Cherry Frost Fountain Grass

I live in central North Carolina. Just recently had 15 large pine trees cut down in front of my house; the stumps are still there.

I would like to plant fountaingrass in that spot this spring because I love the way it looks but to fill in the area that the pine trees did I would have to purchase 15 or 20 plants and I am wondering if all the roots and underbrush from the pine trees(poor soil quality) would make it difficult for the fountaingrass to take hold and survive.

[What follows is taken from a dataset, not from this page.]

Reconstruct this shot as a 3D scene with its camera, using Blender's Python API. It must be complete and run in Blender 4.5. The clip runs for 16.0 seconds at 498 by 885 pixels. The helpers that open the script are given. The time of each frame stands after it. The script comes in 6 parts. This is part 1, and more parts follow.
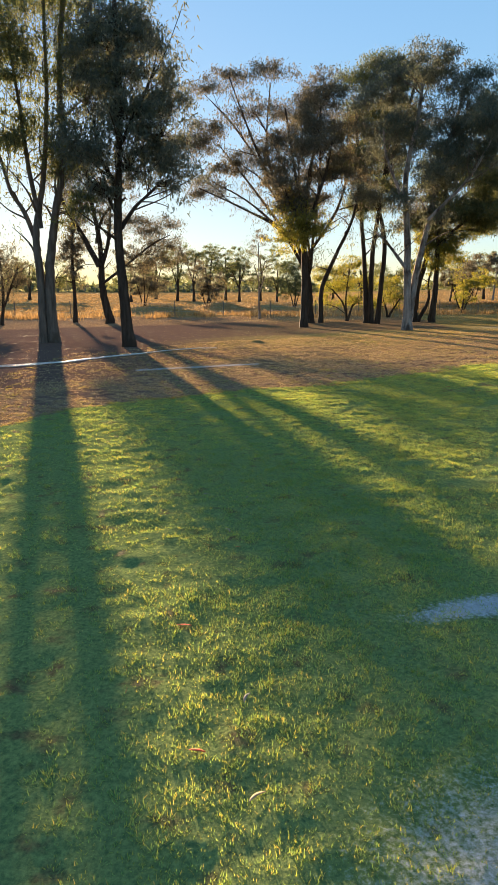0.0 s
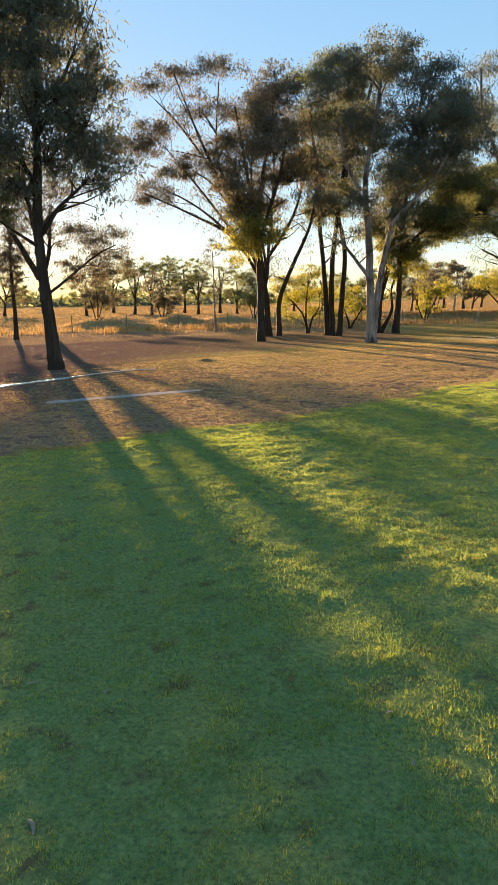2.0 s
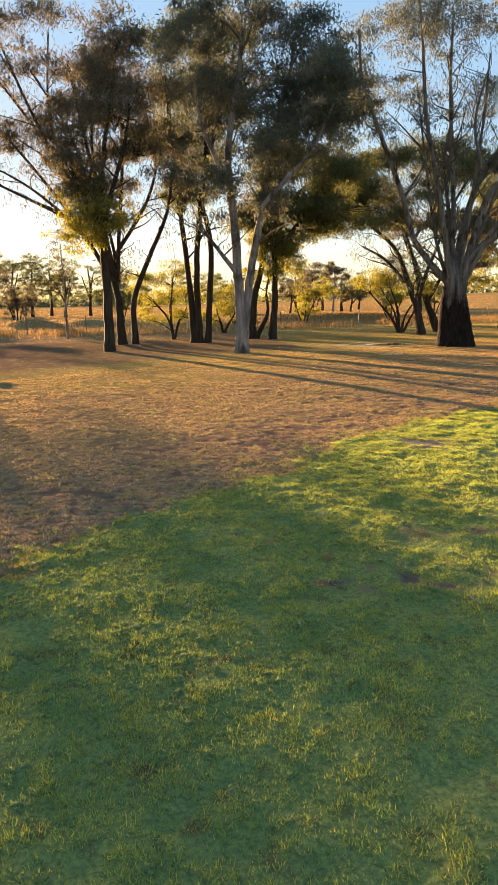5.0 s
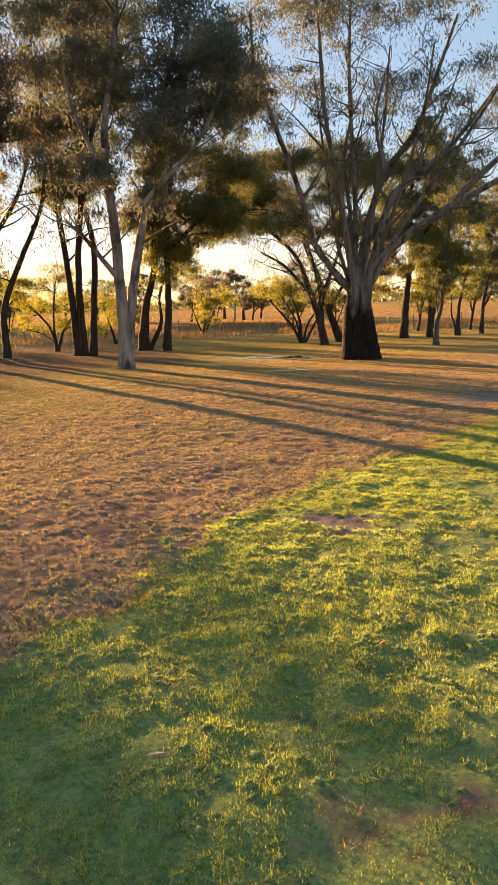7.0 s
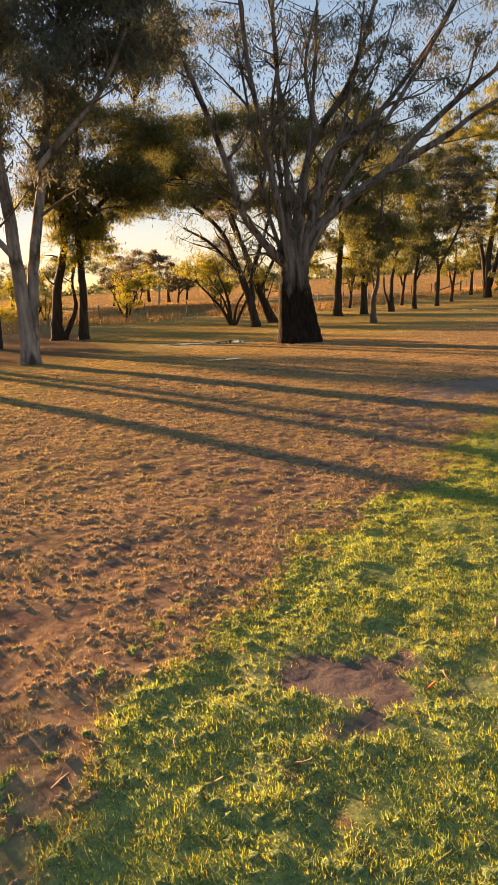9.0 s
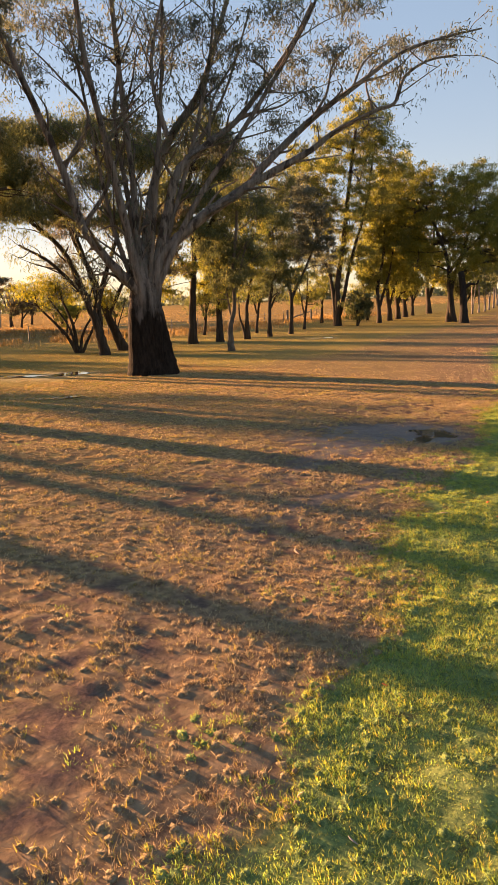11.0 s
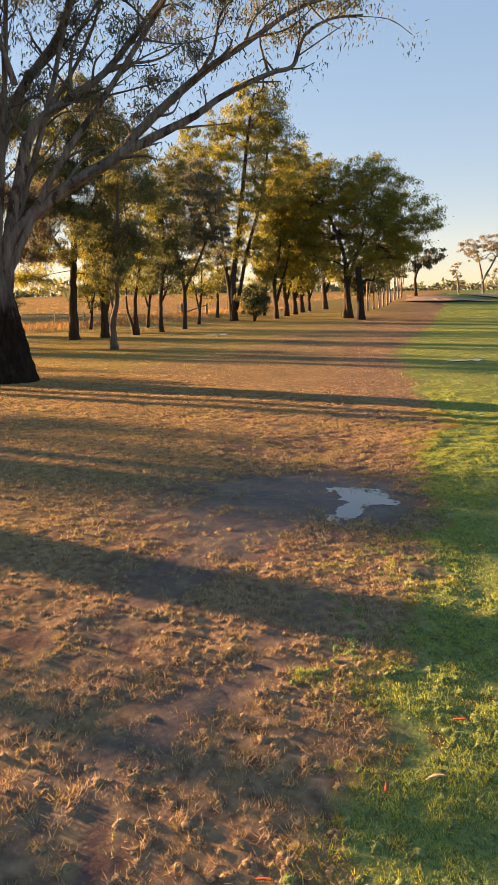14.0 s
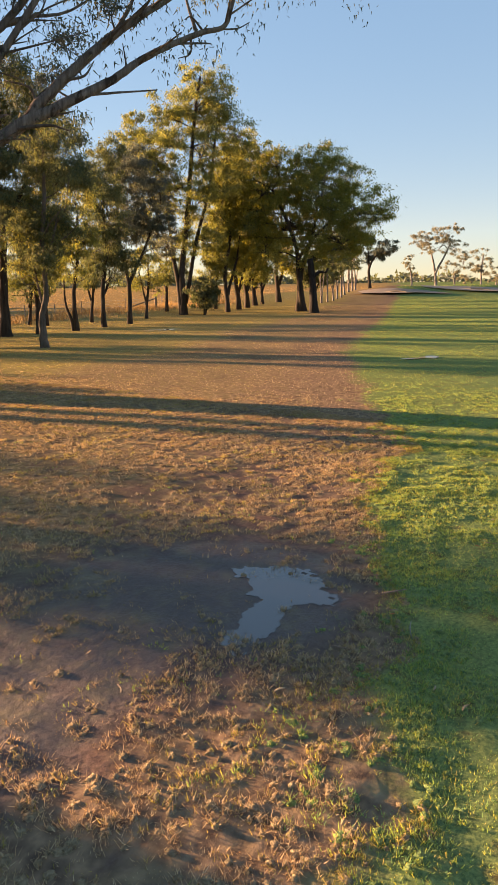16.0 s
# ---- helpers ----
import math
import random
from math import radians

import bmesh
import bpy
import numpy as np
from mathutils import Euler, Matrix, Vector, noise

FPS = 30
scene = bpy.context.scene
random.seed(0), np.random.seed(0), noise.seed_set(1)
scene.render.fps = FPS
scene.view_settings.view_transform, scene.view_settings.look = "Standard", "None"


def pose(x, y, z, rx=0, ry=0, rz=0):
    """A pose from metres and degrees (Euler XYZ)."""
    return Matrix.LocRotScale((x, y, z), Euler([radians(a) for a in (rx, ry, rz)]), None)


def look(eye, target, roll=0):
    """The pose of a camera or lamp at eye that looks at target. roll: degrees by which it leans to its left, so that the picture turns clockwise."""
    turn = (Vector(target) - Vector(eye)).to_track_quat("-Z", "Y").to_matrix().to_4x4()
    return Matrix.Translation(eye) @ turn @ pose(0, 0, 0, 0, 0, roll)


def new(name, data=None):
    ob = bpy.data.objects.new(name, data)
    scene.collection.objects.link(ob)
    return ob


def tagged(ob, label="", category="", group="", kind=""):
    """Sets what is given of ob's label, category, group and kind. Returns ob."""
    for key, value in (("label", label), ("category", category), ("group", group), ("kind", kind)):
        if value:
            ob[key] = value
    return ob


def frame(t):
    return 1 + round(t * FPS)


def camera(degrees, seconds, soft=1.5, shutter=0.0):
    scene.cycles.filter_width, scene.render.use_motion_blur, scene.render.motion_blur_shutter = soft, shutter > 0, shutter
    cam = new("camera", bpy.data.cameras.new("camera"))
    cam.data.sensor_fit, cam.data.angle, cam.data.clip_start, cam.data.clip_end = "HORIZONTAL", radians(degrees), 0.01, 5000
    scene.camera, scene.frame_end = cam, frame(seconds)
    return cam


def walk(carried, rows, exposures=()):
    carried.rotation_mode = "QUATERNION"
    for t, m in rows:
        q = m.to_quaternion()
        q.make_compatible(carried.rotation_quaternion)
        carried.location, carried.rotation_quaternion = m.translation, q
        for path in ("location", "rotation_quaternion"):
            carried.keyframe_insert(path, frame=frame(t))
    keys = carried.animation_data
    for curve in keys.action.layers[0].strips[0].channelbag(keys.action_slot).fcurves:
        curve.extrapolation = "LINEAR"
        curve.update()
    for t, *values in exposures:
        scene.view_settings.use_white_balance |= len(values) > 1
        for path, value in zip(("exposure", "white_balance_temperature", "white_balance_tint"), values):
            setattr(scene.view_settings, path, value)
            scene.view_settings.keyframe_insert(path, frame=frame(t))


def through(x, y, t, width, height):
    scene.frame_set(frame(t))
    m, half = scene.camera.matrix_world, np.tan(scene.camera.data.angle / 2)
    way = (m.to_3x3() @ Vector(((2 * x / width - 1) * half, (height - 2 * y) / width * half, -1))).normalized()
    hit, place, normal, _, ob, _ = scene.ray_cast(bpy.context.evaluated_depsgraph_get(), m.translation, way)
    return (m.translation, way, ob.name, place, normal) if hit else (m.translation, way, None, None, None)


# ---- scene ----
cam = camera(40.3, 16.0, soft=1.5)
PATH = [
    (0, (0.348, 0.052, 1.596), (0.275, 2.002, 1.16), 0.0),
    (0.5, (0.442, 0.692, 1.585), (0.322, 2.646, 1.178), -0.6),
    (1, (0.545, 1.297, 1.58), (0.449, 3.257, 1.191), -0.7),
    (1.5, (0.609, 1.924, 1.567), (0.567, 3.885, 1.178), -0.8),
    (2, (0.713, 2.626, 1.59), (0.741, 4.585, 1.186), -0.8),
    (2.5, (0.939, 3.332, 1.594), (1.012, 5.286, 1.175), -0.6),
    (3, (1.136, 3.97, 1.641), (1.353, 5.91, 1.208), 1.5),
    (5.5, (2.401, 8.573, 1.526), (2.815, 10.49, 1.132), -1.0),
    (6, (2.673, 9.09, 1.544), (3.171, 10.988, 1.155), -0.8),
    (6.5, (2.901, 9.674, 1.571), (3.471, 11.552, 1.185), -0.6),
    (7, (3.143, 10.241, 1.579), (3.768, 12.102, 1.196), -0.5),
    (7.5, (3.343, 10.832, 1.587), (4.002, 12.679, 1.192), -0.9),
    (8, (3.589, 11.386, 1.594), (4.279, 13.216, 1.176), -1.3),
    (8.5, (3.783, 11.958, 1.581), (4.516, 13.767, 1.145), -1.8),
    (9, (4.001, 12.615, 1.549), (4.804, 14.393, 1.109), -2.2),
    (9.5, (4.263, 13.174, 1.544), (5.15, 14.913, 1.11), -1.8),
    (10, (4.561, 13.755, 1.52), (5.566, 15.437, 1.118), -1.5),
    (12.5, (6.244, 15.869, 1.55), (7.54, 17.337, 1.145), -1.2),
    (13, (6.606, 16.198, 1.575), (7.936, 17.635, 1.169), -1.1),
    (13.5, (6.986, 16.558, 1.582), (8.347, 17.967, 1.178), -0.9),
    (14, (7.379, 16.828, 1.582), (8.772, 18.206, 1.179), -0.4),
    (14.5, (7.769, 17.081, 1.582), (9.192, 18.425, 1.171), -0.2),
    (15, (8.192, 17.318, 1.586), (9.643, 18.627, 1.162), -0.1),
    (15.5, (8.664, 17.557, 1.587), (10.131, 18.847, 1.157), -0.3),
    (16, (9.114, 17.793, 1.597), (10.587, 19.078, 1.173), -0.6),
]
EXPOSURES = [(0, 2.3, 6300, 12), (2.4, 2.5, 6900, 14), (3, 2.38, 7000, 15), (5.5, 2.6, 7800, 23), (7, 2.6, 8400, 29), (8.5, 2.5, 8700, 32), (9.5, 2.25, 8800, 33), (10, 2.45, 8900, 35), (12.5, 2.5, 8300, 31), (14.2, 2.5, 8000, 30), (16, 2.45, 7500, 26)]
walk(cam, [(t, look(eye, target, roll)) for t, eye, target, roll in PATH], EXPOSURES)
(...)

Any input would be greatly appreciated. I would hate to spend a fortune on 20 plants just to watch them die.thanks, amy

Comments for planting fountaingrass

Dec 28, 2016

It’s a tough Question
by: Jacki

If I was to plant into something like your site where pine trees have grown for a long time, I would certainly amend the soil with some Dolomite lime to alter the pH of it, as pine trees are so acid.

The other thing I would do, if you have no plans to remove the stumps, is to plant two or three of the fountain grass, to trial them. In subsequent years, if they do okay, get some more, or, dig those up and split them into several plants. They are good for that, and quite often do better with some slicing and dicing of the root system.

It might be better to plant some wild flower seeds in the area, and wait until the rains have washed some of the acidity away. It may take several years to dilute it enough to plant sensitive plants in there.

Start by planting them a bit of distance away from the stumps so they are less exposed to the acidity. Hope that helps!